Sur la scène, les acteurs étaient consternés ; et le commissaire de police de la ville se montrait inquiet des suites de ce tapage.
Au moment de lever la toile sur le second acte, un grand bruit se fait dans la salle, des acclamations retentissent de toutes parts : c’est Dumas qui entre dans sa loge et qui salue le public.
Il avait manqué le train, de là son retard.
Les artistes respirèrent.
Ils allaient entamer le deuxième acte, quand tous les assistants s’écrièrent :
« Le premier acte ! nous voulons le premier acte ! »
Comme ils n’y avaient pas fait la moindre attention, ils désiraient qu’on le recommençât.
Les acteurs obéirent, et la représentation se poursuivit sans encombre.
Villers-Cotterets – patrie de Dumas et lie de la scène des Gardes forestiers – fut une des étapes de la tournée dramatique.

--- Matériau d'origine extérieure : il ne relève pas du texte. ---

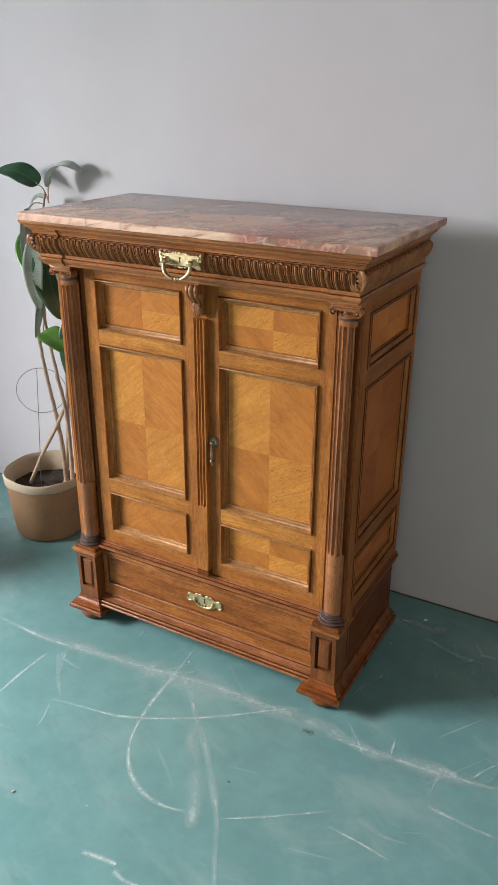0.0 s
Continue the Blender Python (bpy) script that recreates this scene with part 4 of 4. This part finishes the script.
def pedestal(cx, cy):
    z0, z1 = 0.066, 0.236
    bm = bmesh.new()
    u0, u1, v0, v1 = -0.0240, 0.0240, 0.1150, 0.2210
    box(bm, cx - HX, cx + HX, cy - HY + 0.0135, cy + 0.0498, z0, z1)
    for a, b, c, d in ((-HX, u0, z0, z1), (u1, HX, z0, z1), (u0, u1, z0, v0), (u0, u1, v1, z1)):
        box(bm, cx + a, cx + b, cy - HY, cy - HY + 0.014, c, d)
    ped = own("pedestal", bm, plinth_oak)
    axes = FRONT.copy()
    axes.translation = (cx, cy - HY, 0)
    bm = bmesh.new()
    box(bm, cx + u0, cx + u1, cy - HY + 0.0105, cy - HY + 0.0134, v0, v1)
    part("sunk_ground", bm, groove_dark, ped)
    # raised field with sloping shoulders
    bm = bmesh.new()
    rows = []
    for d, k in ((-0.0106, 0.0055), (-0.0075, 0.0062), (-0.0020, 0.0100), (-0.0016, 0.0106)):
        rows.append([bm.verts.new(axes @ Vector((u, v, d))) for u, v in ((u0 + k, v0 + k), (u1 - k, v0 + k), (u1 - k, v1 - k - 0.003), (u0 + k, v1 - k - 0.003))])
    for a, b in zip(rows, rows[1:]):
        for j in range(4):
            bm.faces.new((a[j], a[(j + 1) % 4], b[(j + 1) % 4], b[j]))
    bm.faces.new(rows[0])
    bm.faces.new(rows[-1])
    part("raised_field", bm, plinth_oak, ped)
    bm = bmesh.new()
    sweep(bm, [(cx - HX, cy + 0.06), (cx - HX, cy - HY), (cx + HX, cy - HY), (cx + HX, cy + 0.06)],
          [(-0.02, 0.2500), (0.0085, 0.2500), (0.0105, 0.2488), (0.0110, 0.2460), (0.0100, 0.2425), (0.0070, 0.2405), (0.0065, 0.2385), (0.0035, 0.2350), (0.0012, 0.2320), (-0.02, 0.2320)], FLAT)
    box(bm, cx - HX + 0.01, cx + HX - 0.01, cy - HY + 0.01, cy + 0.06, 0.236, 0.2497)
    own("pedestal_cap", bm, trim_x, ped, soft=35)
    bm = bmesh.new()
    box(bm, cx - HX - 0.002, cx + HX + 0.0055, cy - HY - 0.002, cy + 0.05, 0.2499, 0.2626, 0.0012)
    own("plinth_block", bm, plinth_oak, ped)


for c in PEDS:
    pedestal(*c)

FLARE = [(-0.02, 0.0800), (0.0016, 0.0800), (0.0020, 0.0760), (0.0032, 0.0715), (0.0064, 0.0668), (0.0108, 0.0632), (0.0132, 0.0618), (0.0132, 0.0592), (0.0158, 0.0590), (0.0186, 0.0576), (0.0198, 0.0550),
         (0.0194, 0.0524), (0.0172, 0.0510), (0.0172, 0.0492), (0.0245, 0.0488), (0.0266, 0.0470), (0.0270, 0.0440), (0.0268, 0.0360), (0.0250, 0.0335), (-0.02, 0.0335)]


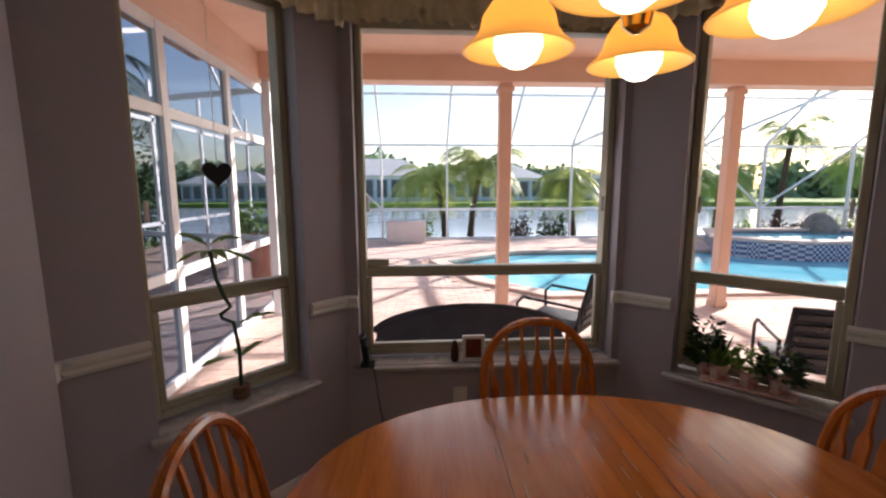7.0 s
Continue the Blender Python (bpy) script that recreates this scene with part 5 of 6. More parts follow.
# framed picture on the angled wall
DW = local((6.9, 0.29), (5.67, -0.94))
pc = thing("framed_picture", "black framed monochrome print with a white mount", "picture", at=DW @ Matrix.Translation((0.905, 0, 1.735)))
bm = BM()
for x0, x1, z0, z1 in ((-0.235, 0.235, 0.18, 0.222), (-0.235, 0.235, -0.222, -0.18), (-0.235, -0.193, -0.18, 0.18), (0.193, 0.235, -0.18, 0.18)):
    box(bm, x0, -0.03, z0, x1, -0.001, z1, 0.006)
part("frame", bm, BLACK, pc)
bm = BM()
box(bm, -0.193, -0.012, -0.18, 0.193, -0.002, 0.18)
part("mount", bm, CLOTH, pc)
bm = BM()
box(bm, -0.125, -0.0135, -0.12, 0.125, -0.0122, 0.12)
art = part("print", bm, material("grey_print_paper", rgb(120, 128, 130), 0.4, second=rgb(40, 46, 48), scale=9, amount=1), pc)
bm = BM()
box(bm, -0.11, -0.0145, -0.012, 0.11, -0.0137, 0.03, m=Matrix.Rotation(radians(-38), 4, "Y"))
part("pale_shape", bm, CLOTH, art)

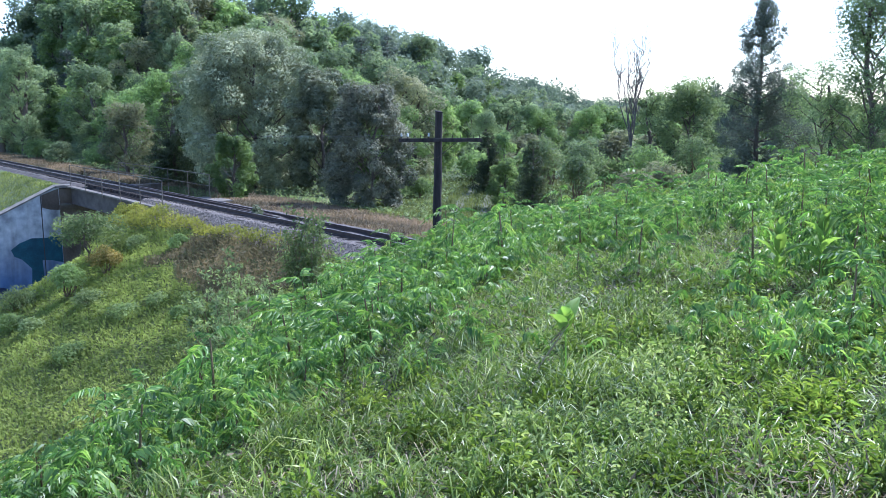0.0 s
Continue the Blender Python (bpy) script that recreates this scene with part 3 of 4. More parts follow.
def conifer(name, label, m, seed, height, radius, n, size, mat, whorls=13, bare=0.1, sparse=0.5, up=0.15, group="", tuft=0.22):
    rng = np.random.default_rng(seed)
    t = empty(name, m, label, "tree", group)
    wood = [limb(rng, (0, 0, -0.4), (0, 0, height), 0.02 * height, 0.004 * height, 8, 0.008, 8)]
    balls = []
    for i in range(whorls):
        h = bare + (0.94 - bare) * i / (whorls - 1)
        for k in range(5 if sparse < 0.9 else 7):
            if rng.random() < 0.2:
                continue
            a = k * 1.2566 + i * 0.7 + rng.uniform(-.35, .35)
            reach = radius * (1.02 - h) ** 0.7 * rng.uniform(0.55, 1.15) + 0.1
            end = np.array([reach * math.cos(a), reach * math.sin(a), height * h + up * reach])
            wood.append(limb(rng, (0, 0, height * h), end, 0.0038 * height, 0.0014 * height, 4, 0.03, 4))
            for f in ((0.7, 0.88, 1.0) if h > 0.5 else (0.3, 0.55, 0.8, 1.0)):
                if rng.random() < 0.35 + 0.65 * sparse or f == 1.0:
                    balls.append((end[0] * f, end[1] * f, height * h + up * reach * f * f, tuft * (0.5 + 0.25 * radius) * (1.3 - .75 * h) * rng.uniform(0.7, 1.3)))
    balls += [(0, 0, height * f, tuft * .42) for f in (.95, .97, .985, 1.0)]
    part("trunk", fast_mesh("trunk", *joined(wood), M_BARK, True), M_BARK, t)
    part("crown", fast_mesh("crown", *crown(rng, balls, n, size, 0.3, 0.0, 0.2), mat), mat, t)
    return t


def ragged_pine(name, label, m, seed, height, radius, n, size):
    """A pine with whorls of rising branches, each closed by upright tufts of needles."""
    rng = np.random.default_rng(seed)
    t = empty(name, m, label, "tree")
    wood = [limb(rng, (0, 0, -.4), (0, 0, height * .98), .014 * height, .004 * height, 10, .006, 8)]
    balls = []
    h = .06
    while h < .95:
        for k in range(6):
            if rng.random() < .12:
                continue
            a = k * 1.047 + h * 23 + rng.uniform(-.4, .4)
            reach = radius * min(1, (1.0 - h) * 1.6) ** .95 * rng.uniform(.45, 1.15) + .1
            rise = reach * rng.uniform(.25, .5)
            wood.append(limb(rng, (0, 0, height * h), (reach * math.cos(a), reach * math.sin(a), height * h + rise), .0032 * height, .0012 * height, 4, .03, 4))
            for f in ((.35, .6, .8, 1.0) if h < .6 else (.6, 1.0)):
                if f < 1 and rng.random() < .22:
                    continue
                r = rng.uniform(.16, .28) * (1.15 if h < .6 else 1.0)
                x, y, z = reach * f * math.cos(a) + rng.normal(0, .08), reach * f * math.sin(a) + rng.normal(0, .08), height * h + rise * f
                balls += [(x, y, z, r), (x, y, z + r * .9, r * .7)]
        h += (.044 if h < .6 else .038) + .008 * rng.random()
    balls += [(rng.normal(0, .05), rng.normal(0, .05), height * f, .19 - 1.0 * (f - .86)) for f in np.linspace(.86, .985, 8)]
    part("trunk", fast_mesh("trunk", *joined(wood), M_BARK, True), M_BARK, t)
    part("crown", fast_mesh("crown", *crown(rng, balls, n, size, .28, -.5, .1, .15, .7), M_NEEDLE), M_NEEDLE, t)
    return t


def bare_tree(name, label, m, seed, height, spread, stems=4):
    """A dead tree: forked stems and many thin twigs."""
    rng = np.random.default_rng(seed)
    t = empty(name, m, label, "tree")
    wood = [limb(rng, (0, 0, -.3), (0, 0, height * .36), .01 * height, .006 * height, 5, .02, 8)]
    for i in range(stems):
        a = i * 6.283 / stems + rng.uniform(-.4, .4)
        tip = np.array([spread * rng.uniform(.35, 1.0) * math.cos(a), spread * rng.uniform(.35, 1.0) * math.sin(a), height * rng.uniform(.75, 1)])
        root = np.array([.05 * math.cos(a), .05 * math.sin(a), height * rng.uniform(.22, .36)])
        wood.append(limb(rng, root, tip, .0038 * height, .0012 * height, 9, .02, 6))
        for k in range(9):
            f = rng.uniform(.25, .95)
            p = root + (tip - root) * f
            e = p + np.array([rng.normal(0, .28), rng.normal(0, .28), rng.uniform(.5, 1.0)]) * height * .16 * (1.2 - f * .5)
            wood.append(limb(rng, p, e, .0022 * height, .0009 * height, 5, .04, 4))
            for j in range(2):
                q = p + (e - p) * rng.uniform(.4, .9)
                wood.append(limb(rng, q, q + np.array([rng.normal(0, .3), rng.normal(0, .3), rng.uniform(.4, 1)]) * height * .07, .0022 * height, .001 * height, 3, .05, 3))
    part("trunk", fast_mesh("trunk", *joined(wood), M_DEADWOOD, True), M_DEADWOOD, t)
    return t


def shrub(name, label, m, seed, radius, height, n, size, mat, group="", dead=0, aspect=0.45):
    rng = np.random.default_rng(seed)
    t = empty(name, m, label, "shrub", group)
    wood, balls = [], []
    for i in range(9):
        a, lean = i * 2.4 + rng.uniform(-.4, .4), rng.uniform(.15, .95)
        r = radius * rng.uniform(.3, .5)
        c = (radius * .62 * lean * math.cos(a), radius * .62 * lean * math.sin(a), max(r * .7, height * (1 - .45 * lean) - r * .6))
        balls.append((*c, r))
        wood.append(limb(rng, (0, 0, -.2), c, .03 * height ** .5, .01, 5, .06, 5))
    for i in range(dead):
        a = rng.uniform(0, 6.28)
        wood.append(limb(rng, (0, 0, .2), (radius * 1.1 * math.cos(a), radius * 1.1 * math.sin(a), height * rng.uniform(.6, 1.15)), .018, .006, 5, .08, 4))
    part("branch_frame", fast_mesh("branch_frame", *joined(wood), M_STEM, True), M_STEM, t)
    part("foliage", fast_mesh("foliage", *crown(rng, balls, n, size, aspect), mat), mat, t)
    return t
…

Les habitants reçurent avec enthousiasme Dumas et ses artistes.
Ils réclamèrent une seconde représentation du drame pour le lendemain.
Les acteurs, électrisés par cet accueil, se surpassèrent.
Dumas, ravi de la cordialité de ses compatriotes et du zèle de ses interprètes, rayonnait. Parfois, la joie lui inspirait des idées originales.
A l’issue de la représentation, il alla dans les coulisses serrer la main de tous ses artistes.
« Mes enfants, leur dit-il, vous avez admirablement bien joué ce soir ; aussi, demain matin, j’irai à l’hôtel où vous êtes descendus, et je vous ferai moi-même à déjeuner. »
Il tint parole ; le lendemain, il s’installait devant les fourneaux de la cuisine de l’hôtel, et confectionnait un excellent déjeuner pour ses interprètes.
Il avait même poussé la couleur locale jusqu’à coiffer le bonnet de chef et à ceindre le tablier blanc.
Les fenêtres de la salle à manger étaient au rez-de-chaussée, et ouvraient sur la rue.
Pendant deux heures, les habitants de Villers-Cotterets défilèrent devant ses fenêtres pour voir Dumas servant lui-même ses artistes en tablier blanc.
Ces derniers récupérèrent largement, pendant cette tournée, les appointements qu’ils avaient perdus au Grand Théâtre-Parisien.